▶ [To do]:
Each line from the top of the listing through the one holding "turn = (Vector(target)" should be restated word for word, with nothing added and no pictures.

▶ [Data provided]:

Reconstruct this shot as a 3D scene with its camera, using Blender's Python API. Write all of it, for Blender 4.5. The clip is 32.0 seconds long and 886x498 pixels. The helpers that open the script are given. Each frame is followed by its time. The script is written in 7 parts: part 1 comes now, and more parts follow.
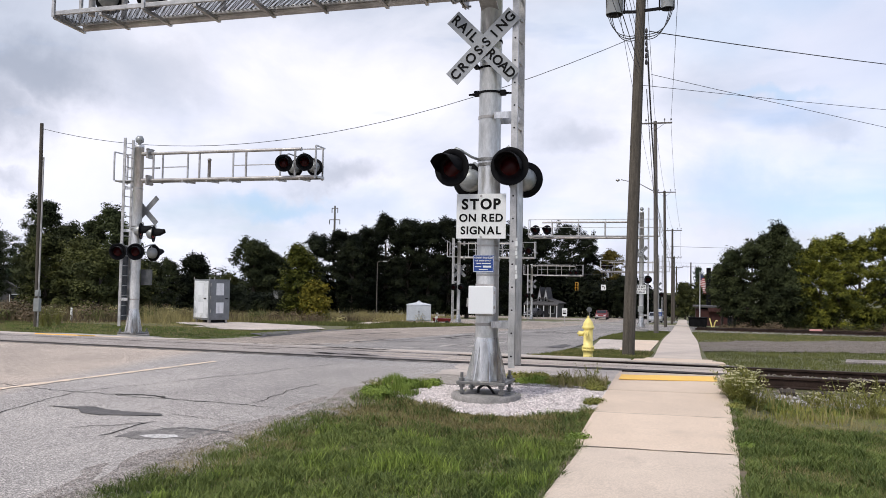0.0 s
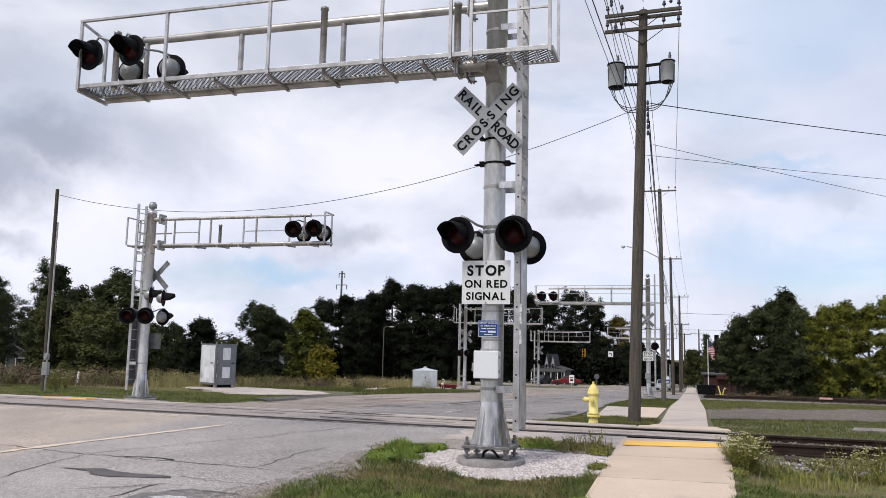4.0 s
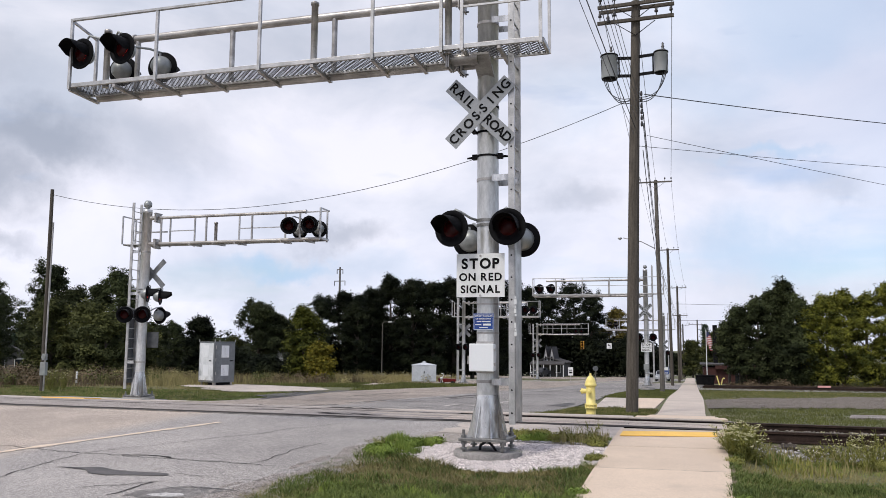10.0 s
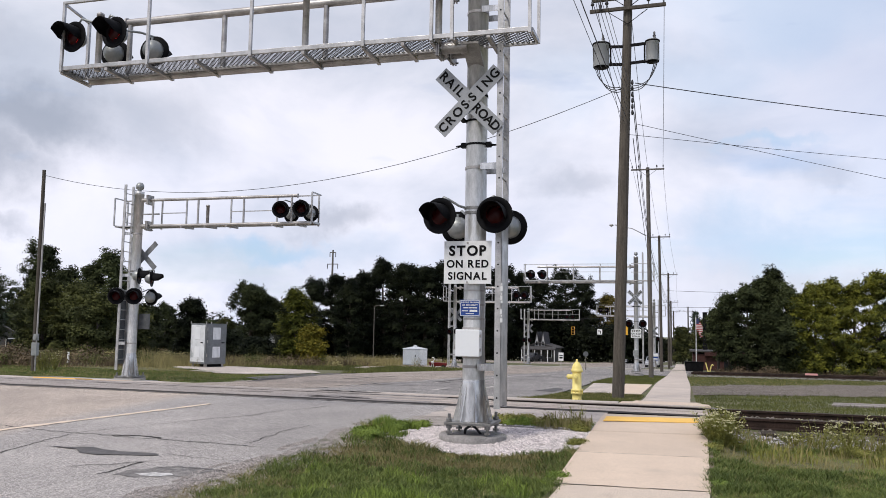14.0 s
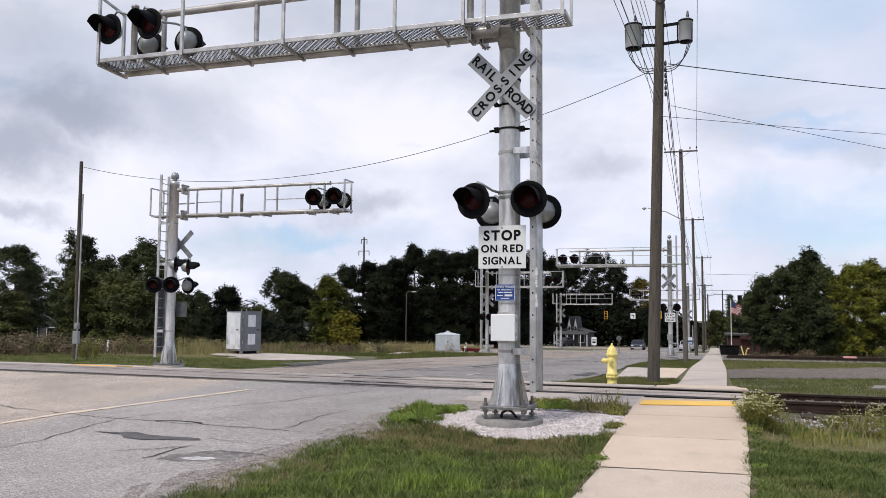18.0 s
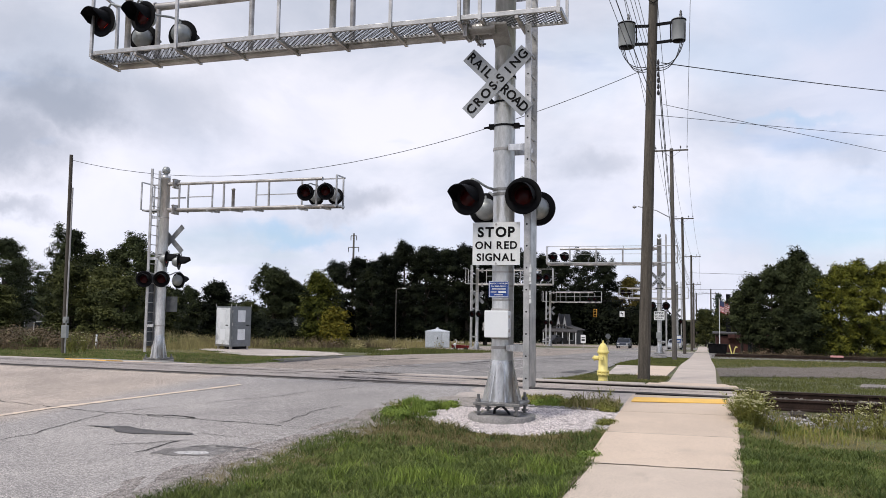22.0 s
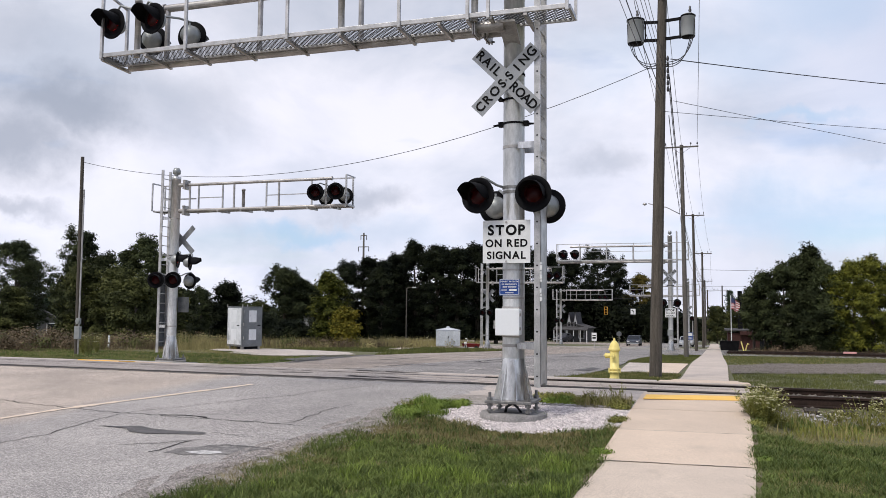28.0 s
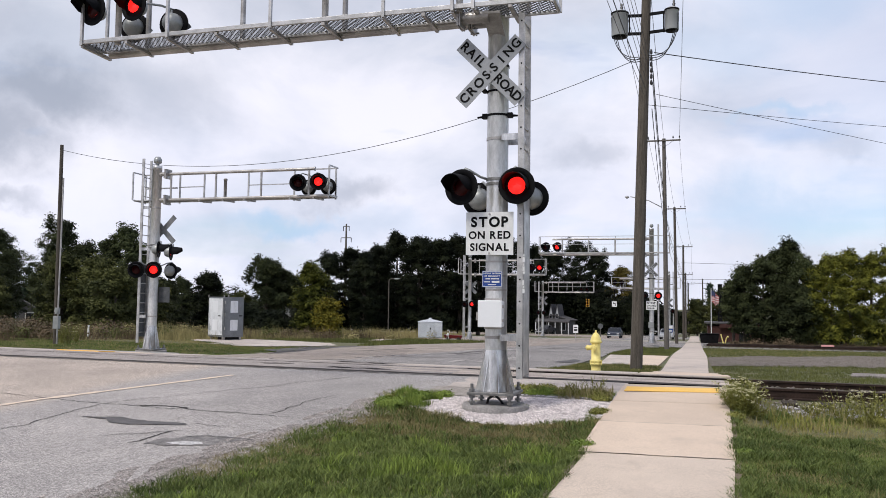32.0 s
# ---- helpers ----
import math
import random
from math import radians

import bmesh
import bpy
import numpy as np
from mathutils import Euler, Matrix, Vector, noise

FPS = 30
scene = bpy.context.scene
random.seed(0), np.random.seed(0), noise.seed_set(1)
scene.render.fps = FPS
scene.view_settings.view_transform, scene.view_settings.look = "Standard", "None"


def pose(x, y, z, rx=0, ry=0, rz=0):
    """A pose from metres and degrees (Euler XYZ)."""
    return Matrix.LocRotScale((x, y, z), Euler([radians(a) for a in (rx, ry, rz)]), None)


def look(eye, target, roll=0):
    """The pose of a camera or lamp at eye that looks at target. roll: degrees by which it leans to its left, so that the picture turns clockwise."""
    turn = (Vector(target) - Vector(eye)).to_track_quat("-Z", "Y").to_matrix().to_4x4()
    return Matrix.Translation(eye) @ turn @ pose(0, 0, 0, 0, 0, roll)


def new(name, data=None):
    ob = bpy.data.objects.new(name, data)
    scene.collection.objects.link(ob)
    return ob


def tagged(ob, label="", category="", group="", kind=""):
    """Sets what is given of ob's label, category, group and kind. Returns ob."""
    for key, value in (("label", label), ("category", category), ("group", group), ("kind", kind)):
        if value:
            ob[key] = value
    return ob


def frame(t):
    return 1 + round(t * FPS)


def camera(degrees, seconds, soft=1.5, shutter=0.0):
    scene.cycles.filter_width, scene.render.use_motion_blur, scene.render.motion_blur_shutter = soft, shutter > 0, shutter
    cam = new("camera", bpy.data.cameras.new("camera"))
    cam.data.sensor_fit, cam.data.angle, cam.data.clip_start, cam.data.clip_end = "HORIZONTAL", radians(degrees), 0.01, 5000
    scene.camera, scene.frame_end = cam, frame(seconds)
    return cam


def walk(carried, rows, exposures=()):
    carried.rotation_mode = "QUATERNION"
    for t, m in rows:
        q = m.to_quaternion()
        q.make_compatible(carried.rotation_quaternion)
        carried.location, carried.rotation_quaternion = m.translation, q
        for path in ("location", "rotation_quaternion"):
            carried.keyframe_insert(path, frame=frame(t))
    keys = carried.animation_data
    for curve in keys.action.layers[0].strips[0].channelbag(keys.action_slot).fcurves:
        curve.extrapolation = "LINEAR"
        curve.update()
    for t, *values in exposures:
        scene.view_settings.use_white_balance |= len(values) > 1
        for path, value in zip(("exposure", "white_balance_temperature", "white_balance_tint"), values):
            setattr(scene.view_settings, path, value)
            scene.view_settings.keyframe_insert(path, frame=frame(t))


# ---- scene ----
cam = camera(56.5, 32.0, 0.5)
# the path: seconds, eye, target, roll
PATH = [
    (0, (-0.157, 0.372, 1.595), (-0.717, 2.29, 1.683), 1.0),
    (0.5, (-0.058, 0.171, 1.59), (-0.624, 2.085, 1.71), 1.1),
    (1, (-0.051, 0.167, 1.595), (-0.619, 2.077, 1.758), 1.2),
    (1.5, (-0.049, 0.163, 1.594), (-0.624, 2.067, 1.799), 1.4),
    (2, (-0.053, 0.164, 1.597), (-0.639, 2.062, 1.829), 1.5),
    (2.5, (-0.076, 0.156, 1.589), (-0.664, 2.052, 1.831), 1.4),
    (4.5, (-0.062, 0.088, 1.575), (-0.635, 1.988, 1.824), 1.3),
    (5, (-0.066, 0.103, 1.575), (-0.656, 1.995, 1.838), 1.4),
    (5.5, (-0.058, 0.109, 1.573), (-0.67, 1.994, 1.844), 1.3),
    (6, (-0.056, 0.123, 1.575), (-0.685, 2.003, 1.841), 1.2),
    (6.5, (-0.063, 0.13, 1.568), (-0.699, 2.009, 1.824), 1.1),
    (7, (-0.066, 0.139, 1.57), (-0.695, 2.022, 1.817), 1.0),
    (7.5, (-0.069, 0.142, 1.564), (-0.683, 2.03, 1.806), 0.9),
    (8, (-0.063, 0.133, 1.564), (-0.656, 2.027, 1.809), 0.8),
    (8.5, (-0.059, 0.132, 1.565), (-0.635, 2.03, 1.817), 0.6),
    (9, (-0.06, 0.14, 1.569), (-0.628, 2.041, 1.822), 0.5),
    (9.5, (-0.036, 0.13, 1.568), (-0.606, 2.031, 1.816), 0.5),
    (10, (-0.013, 0.108, 1.563), (-0.583, 2.01, 1.796), 0.4),
    (10.5, (-0.021, 0.051, 1.565), (-0.592, 1.956, 1.777), 0.6),
    (11, (-0.013, -0.026, 1.575), (-0.578, 1.883, 1.769), 0.8),
    (11.5, (0.043, -0.032, 1.574), (-0.513, 1.88, 1.762), 1.1),
    (12, (0.098, -0.02, 1.581), (-0.45, 1.894, 1.773), 1.1),
    (12.5, (0.108, -0.029, 1.586), (-0.435, 1.885, 1.783), 1.1),
    (13, (0.111, -0.033, 1.581), (-0.432, 1.881, 1.783), 1.0),
    (13.5, (0.106, -0.034, 1.576), (-0.441, 1.879, 1.777), 0.9),
    (14, (0.105, -0.027, 1.585), (-0.45, 1.884, 1.78), 1.0),
    (14.5, (0.105, -0.016, 1.581), (-0.46, 1.893, 1.77), 1.0),
    (16.5, (0.087, -0.013, 1.569), (-0.511, 1.89, 1.717), 0.7),
    (17, (0.088, -0.022, 1.57), (-0.522, 1.876, 1.718), 0.6),
    (17.5, (0.087, -0.026, 1.574), (-0.535, 1.869, 1.726), 0.5),
    (18, (0.062, -0.062, 1.573), (-0.565, 1.831, 1.733), 0.5),
    (18.5, (0.009, -0.108, 1.572), (-0.614, 1.785, 1.736), 0.5),
    (19, (-0.003, -0.101, 1.569), (-0.621, 1.794, 1.735), 0.6),
    (19.5, (0.006, -0.1, 1.568), (-0.612, 1.795, 1.733), 0.6),
    (20, (0.0, -0.106, 1.569), (-0.619, 1.789, 1.732), 0.7),
    (20.5, (0.001, -0.096, 1.567), (-0.618, 1.799, 1.729), 0.8),
    (21, (0.008, -0.091, 1.565), (-0.606, 1.806, 1.725), 0.8),
    (21.5, (0.011, -0.101, 1.565), (-0.597, 1.798, 1.722), 0.9),
    (22, (0.005, -0.093, 1.56), (-0.598, 1.808, 1.713), 0.9),
    (22.5, (0.0, -0.093, 1.552), (-0.603, 1.807, 1.701), 1.0),
    (23, (-0.005, -0.095, 1.559), (-0.611, 1.806, 1.707), 1.1),
    (23.5, (-0.005, -0.098, 1.56), (-0.613, 1.802, 1.71), 1.2),
    (24, (-0.012, -0.094, 1.557), (-0.622, 1.805, 1.711), 1.1),
    (24.5, (-0.003, -0.095, 1.558), (-0.618, 1.801, 1.717), 1.0),
    (25, (0.004, -0.103, 1.564), (-0.617, 1.791, 1.728), 0.8),
    (25.5, (0.008, -0.099, 1.562), (-0.622, 1.792, 1.729), 0.5),
    (27.5, (-0.002, -0.096, 1.559), (-0.632, 1.796, 1.711), 0.4),
    (28, (0.0, -0.093, 1.554), (-0.626, 1.801, 1.704), 0.5),
    (28.5, (0.002, -0.093, 1.556), (-0.617, 1.802, 1.706), 0.5),
    (29, (0.007, -0.094, 1.558), (-0.606, 1.803, 1.711), 0.5),
    (29.5, (0.01, -0.098, 1.558), (-0.598, 1.801, 1.714), 0.5),
    (30, (0.0, -0.102, 1.554), (-0.609, 1.797, 1.711), 0.6),
    (30.5, (-0.016, -0.088, 1.554), (-0.629, 1.809, 1.708), 0.7),
    (31, (-0.015, -0.09, 1.554), (-0.631, 1.807, 1.702), 0.8),
    (31.5, (-0.009, -0.087, 1.555), (-0.621, 1.812, 1.696), 0.9),
    (32, (-0.009, -0.086, 1.554), (-0.595, 1.822, 1.684), 0.8),
]
walk(cam, [(t, look(eye, target, roll)) for t, eye, target, roll in PATH],
     ((0.0, 0.40), (1.0, 0.37), (2.0, 0.3), (32.0, 0.3)))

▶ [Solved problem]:
Reconstruct this shot as a 3D scene with its camera, using Blender's Python API. Write all of it, for Blender 4.5. The clip is 32.0 seconds long and 886x498 pixels. The helpers that open the script are given. Each frame is followed by its time. The script is written in 7 parts: part 1 comes now, and more parts follow.
0.0 s
4.0 s
10.0 s
14.0 s
18.0 s
22.0 s
28.0 s
32.0 s
# ---- helpers ----
import math
import random
from math import radians

import bmesh
import bpy
import numpy as np
from mathutils import Euler, Matrix, Vector, noise

FPS = 30
scene = bpy.context.scene
random.seed(0), np.random.seed(0), noise.seed_set(1)
scene.render.fps = FPS
scene.view_settings.view_transform, scene.view_settings.look = "Standard", "None"


def pose(x, y, z, rx=0, ry=0, rz=0):
    """A pose from metres and degrees (Euler XYZ)."""
    return Matrix.LocRotScale((x, y, z), Euler([radians(a) for a in (rx, ry, rz)]), None)


def look(eye, target, roll=0):
    """The pose of a camera or lamp at eye that looks at target. roll: degrees by which it leans to its left, so that the picture turns clockwise."""
    turn = (Vector(target) - Vector(eye)).to_track_quat("-Z", "Y").to_matrix().to_4x4()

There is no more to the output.